**Available data**
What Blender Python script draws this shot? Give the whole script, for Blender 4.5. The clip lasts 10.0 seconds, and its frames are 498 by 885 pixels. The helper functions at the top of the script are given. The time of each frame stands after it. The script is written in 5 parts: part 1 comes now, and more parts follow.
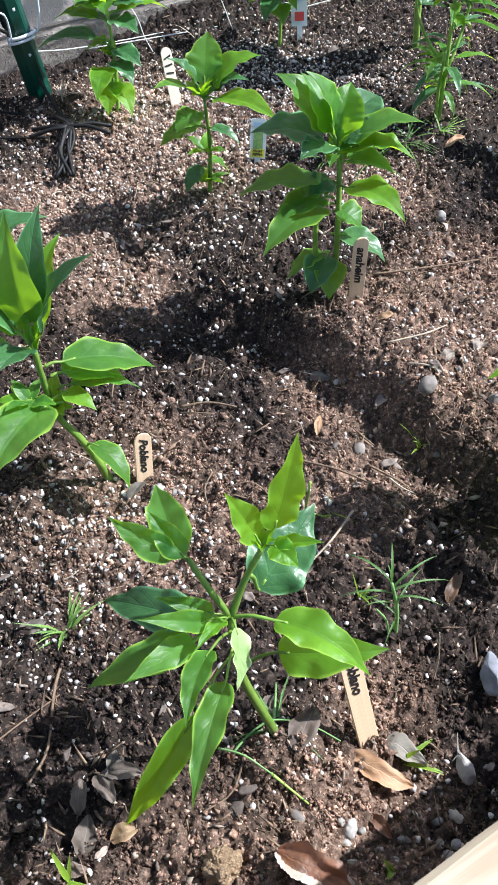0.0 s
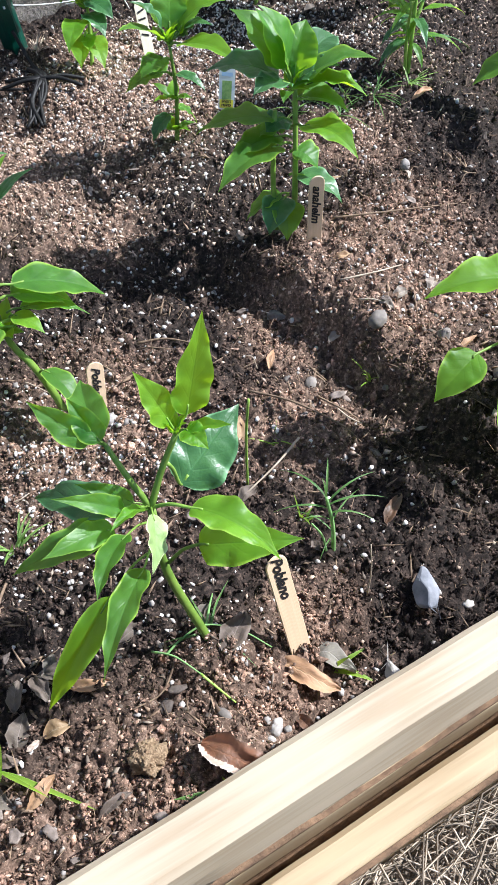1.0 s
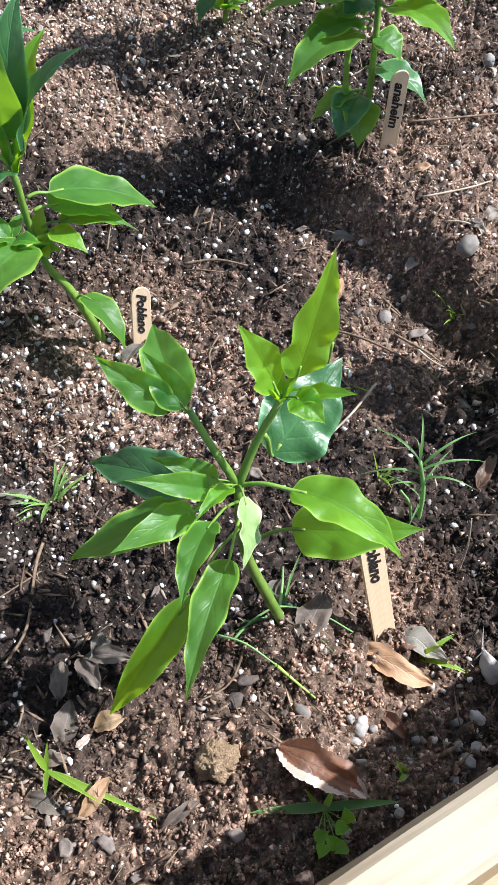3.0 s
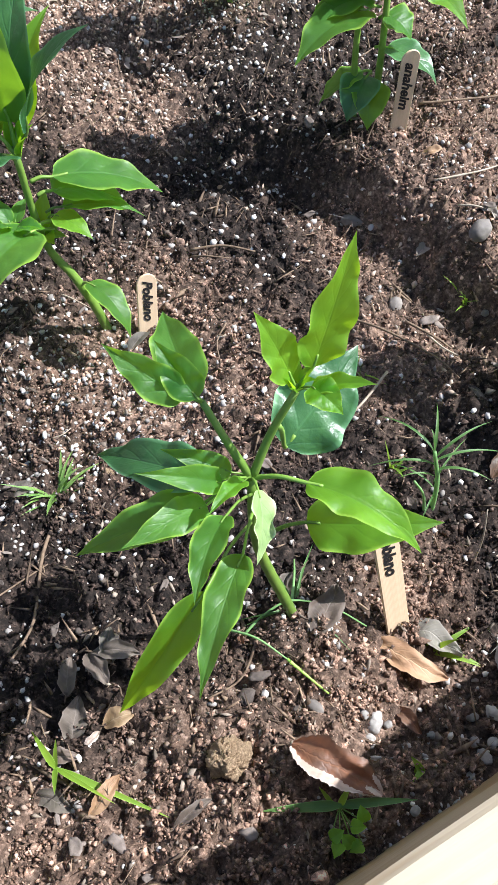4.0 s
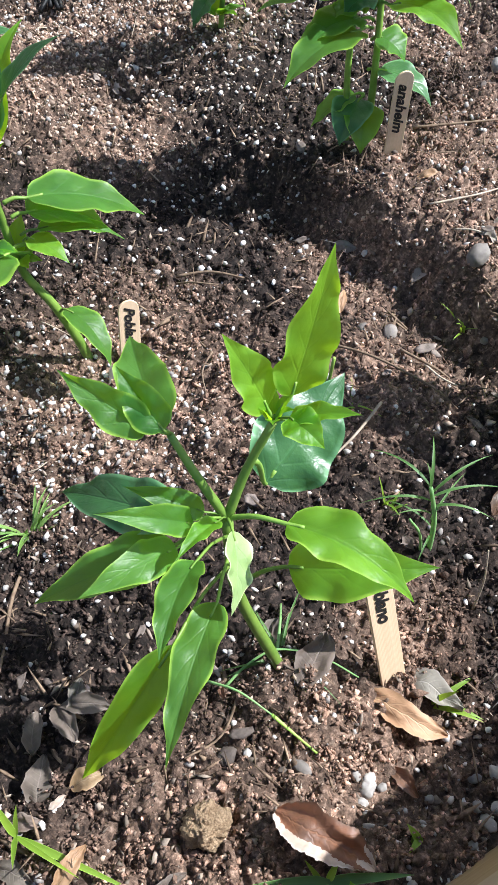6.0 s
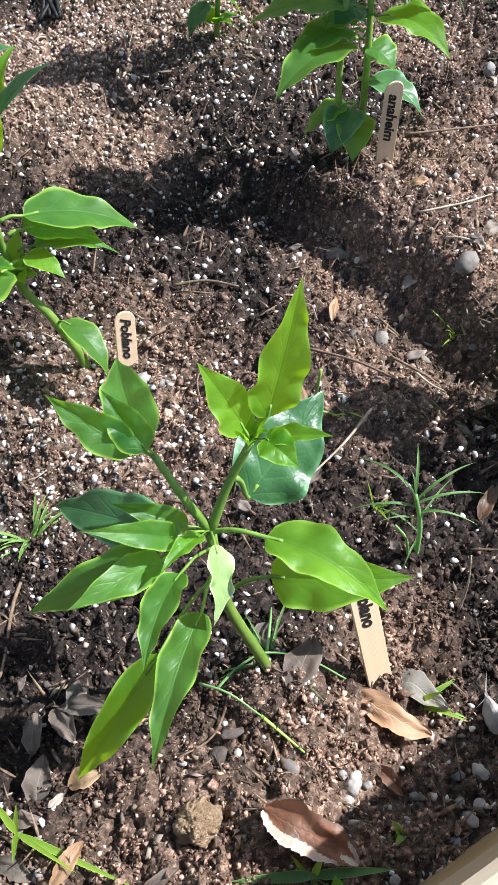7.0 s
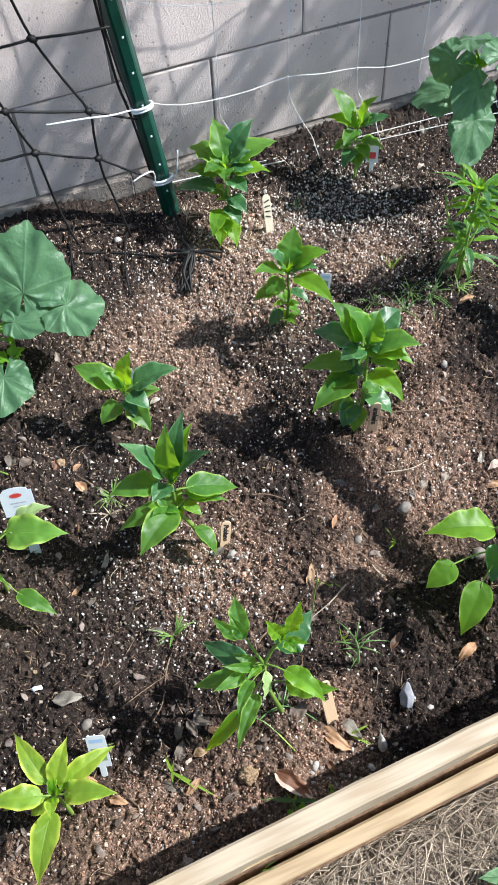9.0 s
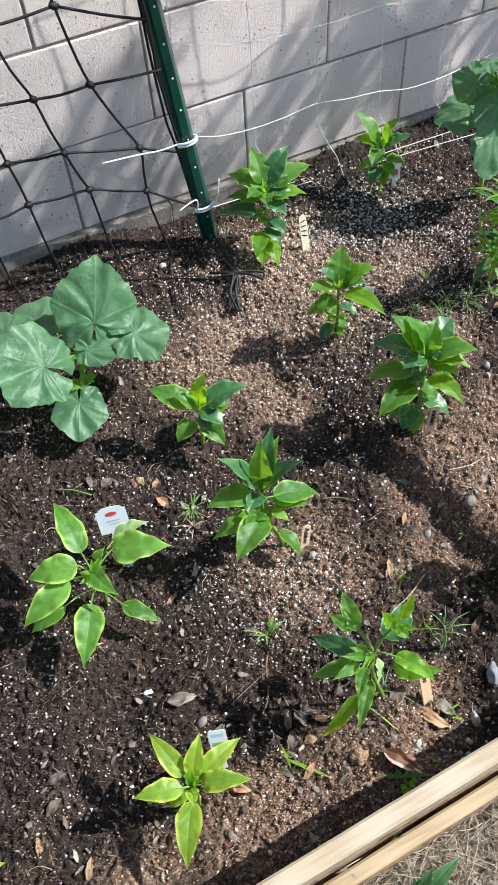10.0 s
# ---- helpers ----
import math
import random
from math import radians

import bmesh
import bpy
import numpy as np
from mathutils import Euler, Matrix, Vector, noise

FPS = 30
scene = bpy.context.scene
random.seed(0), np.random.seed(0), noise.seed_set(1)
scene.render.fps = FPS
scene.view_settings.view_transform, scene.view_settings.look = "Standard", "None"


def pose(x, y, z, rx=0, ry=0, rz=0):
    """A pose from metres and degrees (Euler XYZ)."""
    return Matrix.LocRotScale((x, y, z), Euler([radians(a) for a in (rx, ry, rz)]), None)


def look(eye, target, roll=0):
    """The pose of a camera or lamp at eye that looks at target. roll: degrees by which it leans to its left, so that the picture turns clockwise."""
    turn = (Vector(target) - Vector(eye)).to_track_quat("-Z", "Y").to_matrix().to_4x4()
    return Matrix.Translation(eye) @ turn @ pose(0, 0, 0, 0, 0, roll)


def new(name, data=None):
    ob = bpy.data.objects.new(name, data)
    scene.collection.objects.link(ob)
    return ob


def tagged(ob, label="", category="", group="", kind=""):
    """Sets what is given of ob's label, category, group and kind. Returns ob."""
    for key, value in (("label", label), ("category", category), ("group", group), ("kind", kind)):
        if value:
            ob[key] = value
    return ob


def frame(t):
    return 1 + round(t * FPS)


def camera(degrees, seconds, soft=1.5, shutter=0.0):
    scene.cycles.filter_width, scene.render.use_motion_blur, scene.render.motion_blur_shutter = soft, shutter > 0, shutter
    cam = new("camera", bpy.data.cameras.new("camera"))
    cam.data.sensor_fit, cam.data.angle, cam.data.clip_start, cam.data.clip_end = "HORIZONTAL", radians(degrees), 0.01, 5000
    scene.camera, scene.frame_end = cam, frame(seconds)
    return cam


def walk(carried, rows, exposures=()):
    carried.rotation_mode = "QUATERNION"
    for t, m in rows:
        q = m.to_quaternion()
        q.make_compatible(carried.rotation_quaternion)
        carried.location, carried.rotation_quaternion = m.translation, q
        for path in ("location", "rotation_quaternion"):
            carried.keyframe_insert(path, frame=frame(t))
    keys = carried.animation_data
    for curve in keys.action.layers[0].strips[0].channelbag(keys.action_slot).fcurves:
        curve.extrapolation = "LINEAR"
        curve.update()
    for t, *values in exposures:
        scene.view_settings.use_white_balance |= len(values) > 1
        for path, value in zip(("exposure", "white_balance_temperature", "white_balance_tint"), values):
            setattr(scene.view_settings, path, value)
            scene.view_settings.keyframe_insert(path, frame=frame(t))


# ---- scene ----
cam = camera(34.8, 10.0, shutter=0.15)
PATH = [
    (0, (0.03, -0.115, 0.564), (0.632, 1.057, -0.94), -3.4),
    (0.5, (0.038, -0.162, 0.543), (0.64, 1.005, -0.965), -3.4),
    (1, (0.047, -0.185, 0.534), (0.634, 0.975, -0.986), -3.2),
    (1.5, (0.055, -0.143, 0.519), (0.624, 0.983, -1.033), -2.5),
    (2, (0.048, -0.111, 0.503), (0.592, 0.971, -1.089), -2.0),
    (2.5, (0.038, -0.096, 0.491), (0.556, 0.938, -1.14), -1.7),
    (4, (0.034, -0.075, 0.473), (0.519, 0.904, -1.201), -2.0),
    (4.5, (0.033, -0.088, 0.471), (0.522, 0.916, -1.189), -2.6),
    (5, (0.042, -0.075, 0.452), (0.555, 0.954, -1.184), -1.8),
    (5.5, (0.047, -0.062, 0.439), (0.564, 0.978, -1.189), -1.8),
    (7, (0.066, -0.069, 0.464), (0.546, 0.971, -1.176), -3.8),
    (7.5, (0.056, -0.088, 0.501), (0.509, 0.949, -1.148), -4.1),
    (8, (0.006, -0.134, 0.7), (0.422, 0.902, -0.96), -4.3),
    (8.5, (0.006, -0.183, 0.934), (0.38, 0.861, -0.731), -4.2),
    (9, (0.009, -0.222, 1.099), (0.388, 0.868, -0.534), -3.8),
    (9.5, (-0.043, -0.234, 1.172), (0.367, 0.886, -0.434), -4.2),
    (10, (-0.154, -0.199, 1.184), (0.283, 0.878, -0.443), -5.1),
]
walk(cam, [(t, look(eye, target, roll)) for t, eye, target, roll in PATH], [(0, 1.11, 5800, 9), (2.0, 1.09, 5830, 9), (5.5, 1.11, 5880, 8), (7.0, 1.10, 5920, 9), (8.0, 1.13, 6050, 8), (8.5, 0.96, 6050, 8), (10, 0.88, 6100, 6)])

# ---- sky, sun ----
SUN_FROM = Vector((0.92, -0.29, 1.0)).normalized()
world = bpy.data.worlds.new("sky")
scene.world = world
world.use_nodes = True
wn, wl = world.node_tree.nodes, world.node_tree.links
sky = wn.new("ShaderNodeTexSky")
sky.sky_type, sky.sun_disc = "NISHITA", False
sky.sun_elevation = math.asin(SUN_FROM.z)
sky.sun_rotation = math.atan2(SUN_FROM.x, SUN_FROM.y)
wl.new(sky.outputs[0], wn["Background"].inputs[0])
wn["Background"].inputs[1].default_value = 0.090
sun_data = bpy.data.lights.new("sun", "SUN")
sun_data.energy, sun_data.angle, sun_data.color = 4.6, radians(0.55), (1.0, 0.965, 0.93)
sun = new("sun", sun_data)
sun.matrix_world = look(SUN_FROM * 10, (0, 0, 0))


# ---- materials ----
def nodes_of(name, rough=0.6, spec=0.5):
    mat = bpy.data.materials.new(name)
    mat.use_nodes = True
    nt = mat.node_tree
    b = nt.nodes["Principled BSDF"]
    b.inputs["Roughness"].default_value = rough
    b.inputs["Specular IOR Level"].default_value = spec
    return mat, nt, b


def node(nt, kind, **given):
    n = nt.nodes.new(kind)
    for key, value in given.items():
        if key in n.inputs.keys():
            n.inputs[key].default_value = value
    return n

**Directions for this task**
Leave every image out, and retype the material exactly.

**Exercise result**
What Blender Python script draws this shot? Give the whole script, for Blender 4.5. The clip lasts 10.0 seconds, and its frames are 498 by 885 pixels. The helper functions at the top of the script are given. The time of each frame stands after it. The script is written in 5 parts: part 1 comes now, and more parts follow.
0.0 s
1.0 s
3.0 s
4.0 s
6.0 s
7.0 s
9.0 s
10.0 s
# ---- helpers ----
import math
import random
from math import radians

import bmesh
import bpy
import numpy as np
from mathutils import Euler, Matrix, Vector, noise

FPS = 30
scene = bpy.context.scene
random.seed(0), np.random.seed(0), noise.seed_set(1)
scene.render.fps = FPS
scene.view_settings.view_transform, scene.view_settings.look = "Standard", "None"


def pose(x, y, z, rx=0, ry=0, rz=0):
    """A pose from metres and degrees (Euler XYZ)."""
    return Matrix.LocRotScale((x, y, z), Euler([radians(a) for a in (rx, ry, rz)]), None)


def look(eye, target, roll=0):
    """The pose of a camera or lamp at eye that looks at target. roll: degrees by which it leans to its left, so that the picture turns clockwise."""
    turn = (Vector(target) - Vector(eye)).to_track_quat("-Z", "Y").to_matrix().to_4x4()
    return Matrix.Translation(eye) @ turn @ pose(0, 0, 0, 0, 0, roll)


def new(name, data=None):
    ob = bpy.data.objects.new(name, data)
    scene.collection.objects.link(ob)
    return ob


def tagged(ob, label="", category="", group="", kind=""):
    """Sets what is given of ob's label, category, group and kind. Returns ob."""
    for key, value in (("label", label), ("category", category), ("group", group), ("kind", kind)):
        if value:
            ob[key] = value
    return ob


def frame(t):
    return 1 + round(t * FPS)


def camera(degrees, seconds, soft=1.5, shutter=0.0):
    scene.cycles.filter_width, scene.render.use_motion_blur, scene.render.motion_blur_shutter = soft, shutter > 0, shutter
    cam = new("camera", bpy.data.cameras.new("camera"))
    cam.data.sensor_fit, cam.data.angle, cam.data.clip_start, cam.data.clip_end = "HORIZONTAL", radians(degrees), 0.01, 5000
    scene.camera, scene.frame_end = cam, frame(seconds)
    return cam


def walk(carried, rows, exposures=()):
    carried.rotation_mode = "QUATERNION"
    for t, m in rows:
        q = m.to_quaternion()
        q.make_compatible(carried.rotation_quaternion)
        carried.location, carried.rotation_quaternion = m.translation, q
        for path in ("location", "rotation_quaternion"):
            carried.keyframe_insert(path, frame=frame(t))
    keys = carried.animation_data
    for curve in keys.action.layers[0].strips[0].channelbag(keys.action_slot).fcurves:
        curve.extrapolation = "LINEAR"
        curve.update()
    for t, *values in exposures:
        scene.view_settings.use_white_balance |= len(values) > 1
        for path, value in zip(("exposure", "white_balance_temperature", "white_balance_tint"), values):
            setattr(scene.view_settings, path, value)
            scene.view_settings.keyframe_insert(path, frame=frame(t))


# ---- scene ----
cam = camera(34.8, 10.0, shutter=0.15)
PATH = [
    (0, (0.03, -0.115, 0.564), (0.632, 1.057, -0.94), -3.4),
    (0.5, (0.038, -0.162, 0.543), (0.64, 1.005, -0.965), -3.4),
    (1, (0.047, -0.185, 0.534), (0.634, 0.975, -0.986), -3.2),
    (1.5, (0.055, -0.143, 0.519), (0.624, 0.983, -1.033), -2.5),
    (2, (0.048, -0.111, 0.503), (0.592, 0.971, -1.089), -2.0),
    (2.5, (0.038, -0.096, 0.491), (0.556, 0.938, -1.14), -1.7),
    (4, (0.034, -0.075, 0.473), (0.519, 0.904, -1.201), -2.0),
    (4.5, (0.033, -0.088, 0.471), (0.522, 0.916, -1.189), -2.6),
    (5, (0.042, -0.075, 0.452), (0.555, 0.954, -1.184), -1.8),
    (5.5, (0.047, -0.062, 0.439), (0.564, 0.978, -1.189), -1.8),
    (7, (0.066, -0.069, 0.464), (0.546, 0.971, -1.176), -3.8),
    (7.5, (0.056, -0.088, 0.501), (0.509, 0.949, -1.148), -4.1),
    (8, (0.006, -0.134, 0.7), (0.422, 0.902, -0.96), -4.3),
    (8.5, (0.006, -0.183, 0.934), (0.38, 0.861, -0.731), -4.2),
    (9, (0.009, -0.222, 1.099), (0.388, 0.868, -0.534), -3.8),
    (9.5, (-0.043, -0.234, 1.172), (0.367, 0.886, -0.434), -4.2),
    (10, (-0.154, -0.199, 1.184), (0.283, 0.878, -0.443), -5.1),
]
walk(cam, [(t, look(eye, target, roll)) for t, eye, target, roll in PATH], [(0, 1.11, 5800, 9), (2.0, 1.09, 5830, 9), (5.5, 1.11, 5880, 8), (7.0, 1.10, 5920, 9), (8.0, 1.13, 6050, 8), (8.5, 0.96, 6050, 8), (10, 0.88, 6100, 6)])

# ---- sky, sun ----
SUN_FROM = Vector((0.92, -0.29, 1.0)).normalized()
world = bpy.data.worlds.new("sky")
scene.world = world
world.use_nodes = True
wn, wl = world.node_tree.nodes, world.node_tree.links
sky = wn.new("ShaderNodeTexSky")
sky.sky_type, sky.sun_disc = "NISHITA", False
sky.sun_elevation = math.asin(SUN_FROM.z)
sky.sun_rotation = math.atan2(SUN_FROM.x, SUN_FROM.y)
wl.new(sky.outputs[0], wn["Background"].inputs[0])
wn["Background"].inputs[1].default_value = 0.090
sun_data = bpy.data.lights.new("sun", "SUN")
sun_data.energy, sun_data.angle, sun_data.color = 4.6, radians(0.55), (1.0, 0.965, 0.93)
sun = new("sun", sun_data)
sun.matrix_world = look(SUN_FROM * 10, (0, 0, 0))


# ---- materials ----
def nodes_of(name, rough=0.6, spec=0.5):
    mat = bpy.data.materials.new(name)
    mat.use_nodes = True
    nt = mat.node_tree
    b = nt.nodes["Principled BSDF"]
    b.inputs["Roughness"].default_value = rough
    b.inputs["Specular IOR Level"].default_value = spec
    return mat, nt, b


def node(nt, kind, **given):
    n = nt.nodes.new(kind)
    for key, value in given.items():
        if key in n.inputs.keys():
            n.inputs[key].default_value = value
    return n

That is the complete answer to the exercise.